請願第30号は、国に核兵器禁止条約の批准を求めるものです。7年前の2017年7月7日に採択された核兵器禁止条約は、現在93ヶ国が署名、70ヶ国が批准しています。1946年の国連総会第1号決議が、核兵器の撤廃を提起して以来、人類は初めて核兵器を違法とする国際法を手にし、被爆者をはじめ非核平和を求める人々の希望となっています。唯一の戦争被爆国の日本が条約に参加すれば、平和を求める国際社会の期待と信頼を得ることは間違いありません。核兵器廃絶の流れが加速することでしょう。7月4日現在、683の地方議会が国に核兵器禁止条約への参加・批准・署名を求める意見書を採択しています。核兵器の廃絶と世界の恒久平和を願い、「非核平和千葉県宣言」を決議した本議会で、請願採択を求めます。
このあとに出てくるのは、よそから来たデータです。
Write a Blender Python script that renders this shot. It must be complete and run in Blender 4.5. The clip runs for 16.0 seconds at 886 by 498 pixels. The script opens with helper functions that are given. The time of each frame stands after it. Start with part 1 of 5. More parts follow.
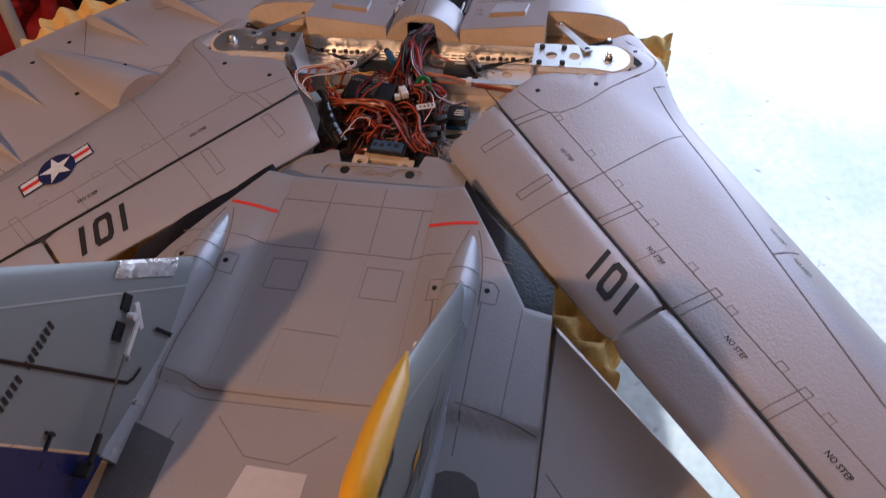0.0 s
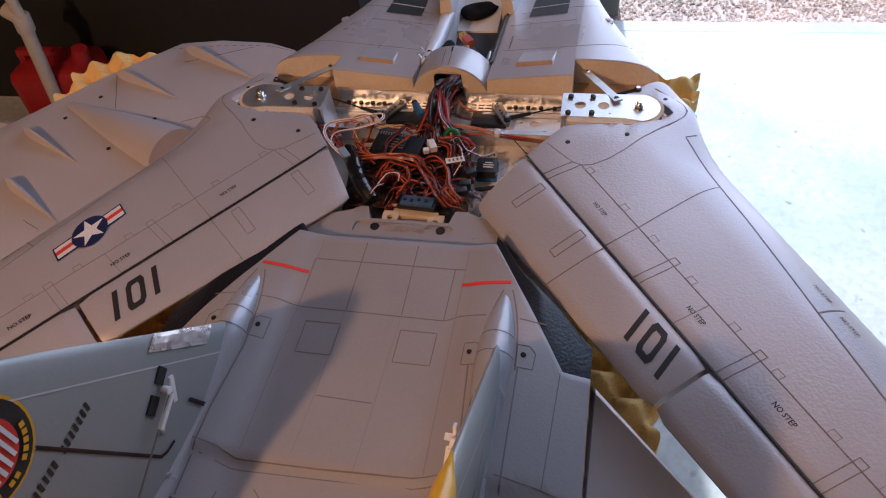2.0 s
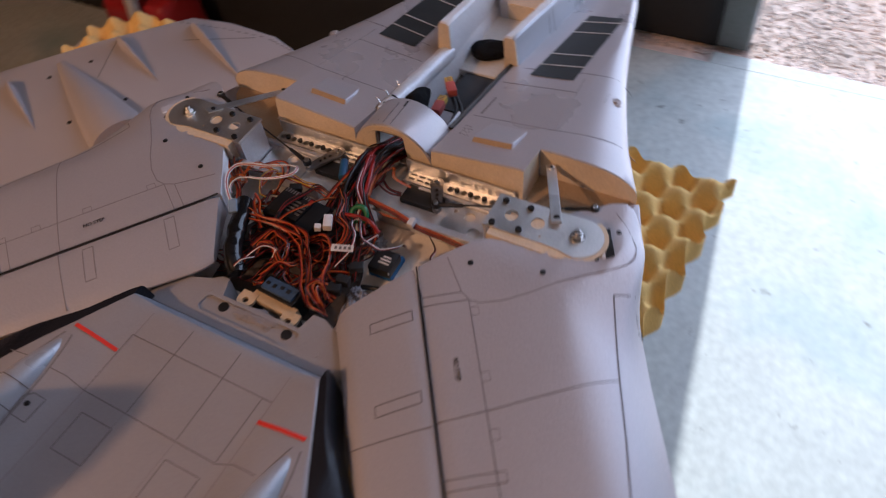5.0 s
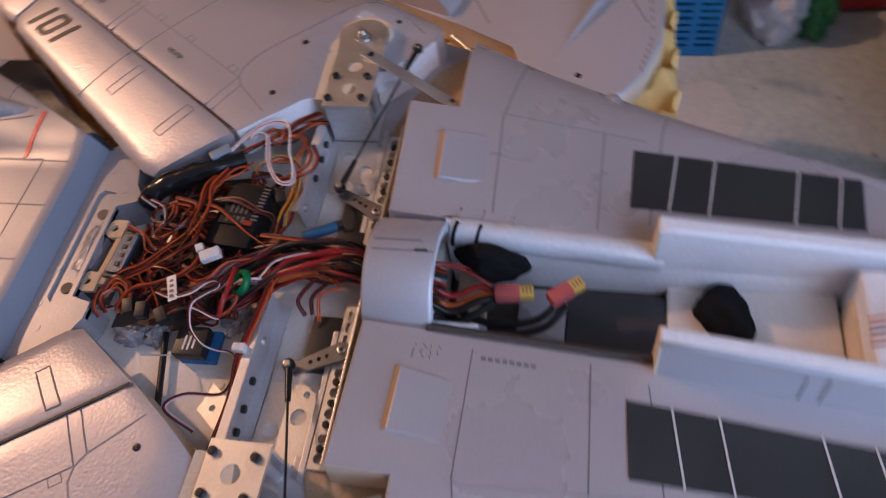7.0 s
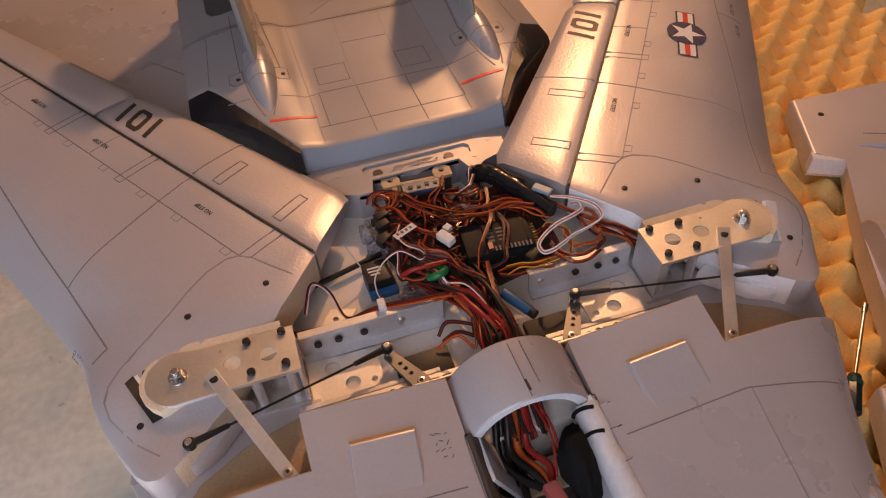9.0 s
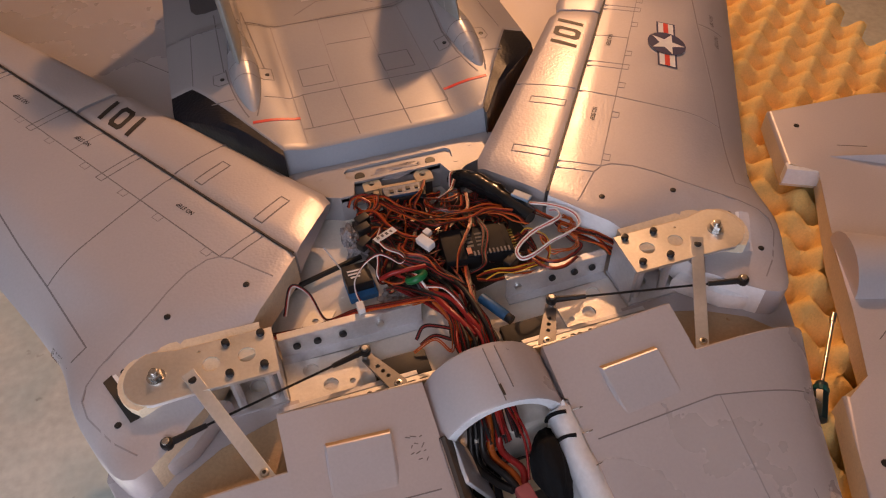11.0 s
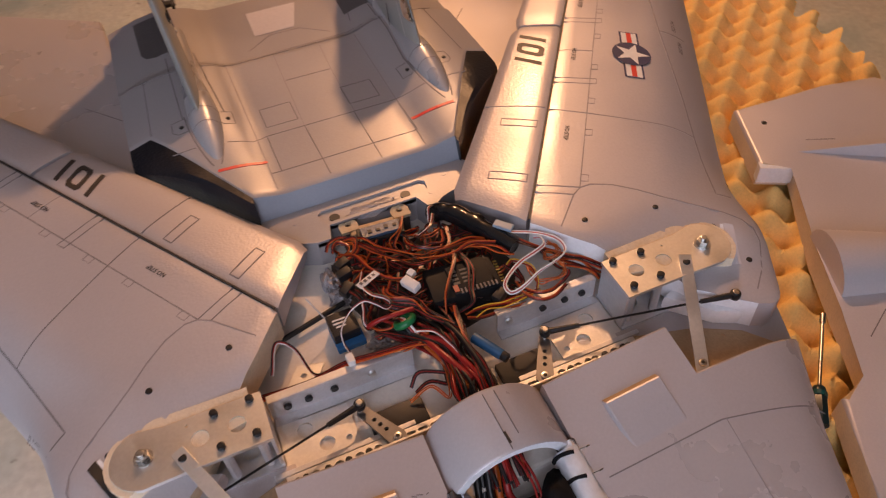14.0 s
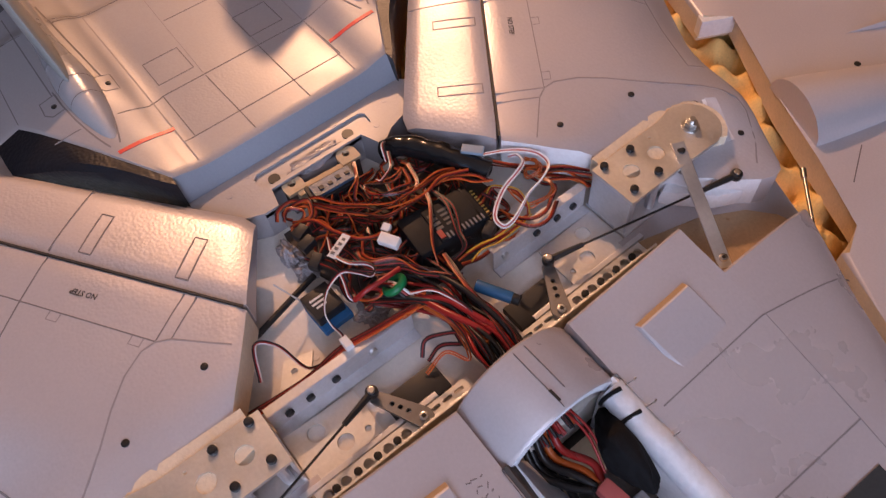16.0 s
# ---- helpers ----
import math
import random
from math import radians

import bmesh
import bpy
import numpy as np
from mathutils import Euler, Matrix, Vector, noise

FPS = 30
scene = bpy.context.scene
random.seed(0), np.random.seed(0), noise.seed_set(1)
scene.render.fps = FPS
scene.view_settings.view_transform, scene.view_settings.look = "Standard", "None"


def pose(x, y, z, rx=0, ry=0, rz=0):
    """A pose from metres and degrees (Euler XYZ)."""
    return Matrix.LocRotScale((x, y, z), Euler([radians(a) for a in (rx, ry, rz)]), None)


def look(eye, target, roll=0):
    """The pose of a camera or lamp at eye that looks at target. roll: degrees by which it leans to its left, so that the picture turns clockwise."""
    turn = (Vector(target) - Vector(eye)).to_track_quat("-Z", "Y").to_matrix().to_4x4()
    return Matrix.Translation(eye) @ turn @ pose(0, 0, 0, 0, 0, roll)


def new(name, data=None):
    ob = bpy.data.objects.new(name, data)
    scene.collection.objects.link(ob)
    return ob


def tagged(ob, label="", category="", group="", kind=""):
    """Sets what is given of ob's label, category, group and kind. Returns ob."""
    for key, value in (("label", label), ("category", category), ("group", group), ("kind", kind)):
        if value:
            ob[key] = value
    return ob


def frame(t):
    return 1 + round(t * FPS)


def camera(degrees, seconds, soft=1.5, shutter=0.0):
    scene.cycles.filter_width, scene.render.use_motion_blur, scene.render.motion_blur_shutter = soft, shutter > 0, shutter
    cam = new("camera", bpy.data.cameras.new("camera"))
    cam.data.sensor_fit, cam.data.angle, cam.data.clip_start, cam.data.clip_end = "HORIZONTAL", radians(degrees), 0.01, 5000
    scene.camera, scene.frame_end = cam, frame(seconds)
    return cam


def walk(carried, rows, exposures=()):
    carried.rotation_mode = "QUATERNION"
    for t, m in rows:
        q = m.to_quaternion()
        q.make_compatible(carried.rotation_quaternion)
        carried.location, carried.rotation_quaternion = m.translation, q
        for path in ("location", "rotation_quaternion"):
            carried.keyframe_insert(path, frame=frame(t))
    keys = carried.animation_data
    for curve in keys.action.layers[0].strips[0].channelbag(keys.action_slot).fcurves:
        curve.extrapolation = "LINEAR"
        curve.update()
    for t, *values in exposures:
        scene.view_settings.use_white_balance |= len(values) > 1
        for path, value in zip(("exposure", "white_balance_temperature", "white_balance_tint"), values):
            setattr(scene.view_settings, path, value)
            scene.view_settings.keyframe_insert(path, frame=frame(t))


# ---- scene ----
cam = camera(63.1, 16.0, soft=1.15, shutter=0.5)
PATH = [
    (0, (0.201, -0.666, 0.495), (-0.15, 0.543, -1.058), -7.1),
    (0.5, (0.193, -0.649, 0.51), (-0.143, 0.584, -1.029), -6.0),
    (1, (0.191, -0.645, 0.509), (-0.178, 0.607, -1.007), -7.2),
    (1.5, (0.188, -0.647, 0.509), (-0.216, 0.612, -0.991), -8.5),
    (2, (0.188, -0.639, 0.509), (-0.23, 0.612, -0.994), -9.8),
    (2.5, (0.18, -0.641, 0.509), (-0.212, 0.635, -0.98), -7.7),
    (3, (0.178, -0.644, 0.504), (-0.213, 0.631, -0.987), -6.3),
    (3.5, (0.178, -0.638, 0.5), (-0.22, 0.617, -1.006), -6.3),
    (4, (0.212, -0.612, 0.497), (-0.196, 0.64, -1.008), -7.5),
    (4.2, (0.239, -0.59, 0.496), (-0.168, 0.663, -1.009), -7.7),
    (6.3, (0.434, 0.02, 0.436), (-0.739, 0.186, -1.175), -10.7),
    (6.4, (0.426, 0.041, 0.428), (-0.754, 0.152, -1.183), -11.1),
    (6.5, (0.407, 0.078, 0.411), (-0.78, 0.074, -1.199), -13.3),
    (7, (0.252, 0.198, 0.41), (-0.802, -0.187, -1.245), -13.5),
    (7.5, (0.184, 0.21, 0.404), (-0.65, -0.569, -1.239), -15.2),
    (8, (0.122, 0.283, 0.403), (-0.434, -0.809, -1.177), -11.1),
    (8.5, (0.108, 0.316, 0.407), (-0.259, -0.957, -1.091), -6.1),
    (9, (0.111, 0.324, 0.413), (-0.238, -1.005, -1.04), -4.2),
    (11.5, (0.105, 0.328, 0.424), (-0.291, -0.976, -1.04), -1.5),
    (12, (0.103, 0.336, 0.429), (-0.297, -0.963, -1.037), -1.3),
    (12.5, (0.107, 0.34, 0.44), (-0.286, -0.966, -1.023), -2.1),
    (13, (0.099, 0.338, 0.44), (-0.278, -0.987, -1.009), -2.8),
    (13.5, (0.111, 0.328, 0.44), (-0.28, -0.997, -1.006), -3.7),
    (14, (0.108, 0.29, 0.432), (-0.366, -0.99, -1.03), -4.2),
    (14.5, (0.115, 0.232, 0.419), (-0.425, -0.91, -1.132), -3.3),
    (15, (0.129, 0.172, 0.411), (-0.45, -0.856, -1.204), -4.6),
    (15.5, (0.131, 0.172, 0.414), (-0.475, -0.751, -1.254), -4.9),
    (16, (0.125, 0.189, 0.407), (-0.461, -0.737, -1.266), -7.2),
]
walk(cam, [(t, look(e, g, r)) for t, e, g, r in PATH], [(0, -0.17, 5300, 10), (4.2, -0.27, 5400, 10), (6.5, -0.36, 5450, 9), (7.0, -0.05, 5150, 12), (7.5, -0.08, 5450, 14), (8.0, -0.16, 6150, 14), (8.5, -0.06, 6700, 14), (12.5, -0.03, 6650, 13), (14.0, 0.07, 6500, 14), (15.0, 0.23, 6050, 16), (16, 0.32, 5750, 16)])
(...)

請願第31号は、国に女性差別撤廃条約選択議定書の批准を求めるものです。日本は、女性へのあらゆる差別を許さず、平等の権利を保障する女性差別撤廃条約を批准しているものの、女性の権利侵害を国連に個人で通報できる制度などを定めた、女性差別撤廃条約の選択議定書は批准していません。政府は、「個人通報制度の導入は日本の司法制度と相容れないものではない」としており、立法制度を脅かすものでもありません。世界の国々がジェンダー平等を達成するための最も重要な国際基準は、女性の権利章典である女性差別撤廃条約と、その実効性を高めるために制定された女性差別撤廃条約選択議定書、との指摘もあります。よって、本請願の採択を求めます。
請願第32号は、選択的夫婦別姓制度の導入ための国会審議を進めるように、政府に求めるものです。婚姻における夫婦別姓が認められない不利益や不都合は、計り知れません。通称使用の私も、常日頃、議会事務局や様々な関係者とともに事務手続きの煩雑さを痛感しています。選択的夫婦別姓制度は、別姓の選択も、同姓の選択も、その夫婦の自由であり、誰にも強制されない、まさしく多様性を尊重するものです。多様性条例を持つ千葉県でこそ、本請願を採択すべきではないでしょうか。
請願第33号は、教員の未配置を完全に解消するための対策を求めるものです。5月1日現在、一つの学校で3人、特別支援学校では4人、5人、6人も、本来いるべき先生がいない、深刻な事態です。少人数授業ができなくなるなど、丁寧な教育を受けることができない子どもたちが最大の被害者です。わが党がかねてから指摘しているように、予算計上している県単定数枠の小中127人、高校161人、特別支援学校89人を県教委の責任で年度当初から採用し、通常は教育事務所ごとに学校に加配しておき、長期休暇の代替が必要となった時点で学校に直ちに配置すれば、休暇代替の未配置の解消と代替講師確保の実務も軽減されます。県教委も「制度上可能」としております。よって、本請願の採択を求めます。
請願第34号は、公文書管理条例の制定を求めるものです。6月に、戦時中の個人情報を含む歴史的簿冊139冊の誤廃棄が報道されました。そもそも公文書等の管理に関する法律では、歴史的事実の記録である公文書は、健全な民主主義の根幹を支える国民共有の知的資源であること、主権者である国民が主体的に利用できるよう、国民主権の理念にのっとり管理、保存、利用を図り、現在及び将来の国民に説明する責務が全うされるようにすること、と定めています。すでに19都県では、条例によって公文書の管理が行われています。県も文書管理の理念や目的を示した条例によって、県の管理責任を明確にすることが求められています。よって本請願を採択することを訴え、討論を終わります。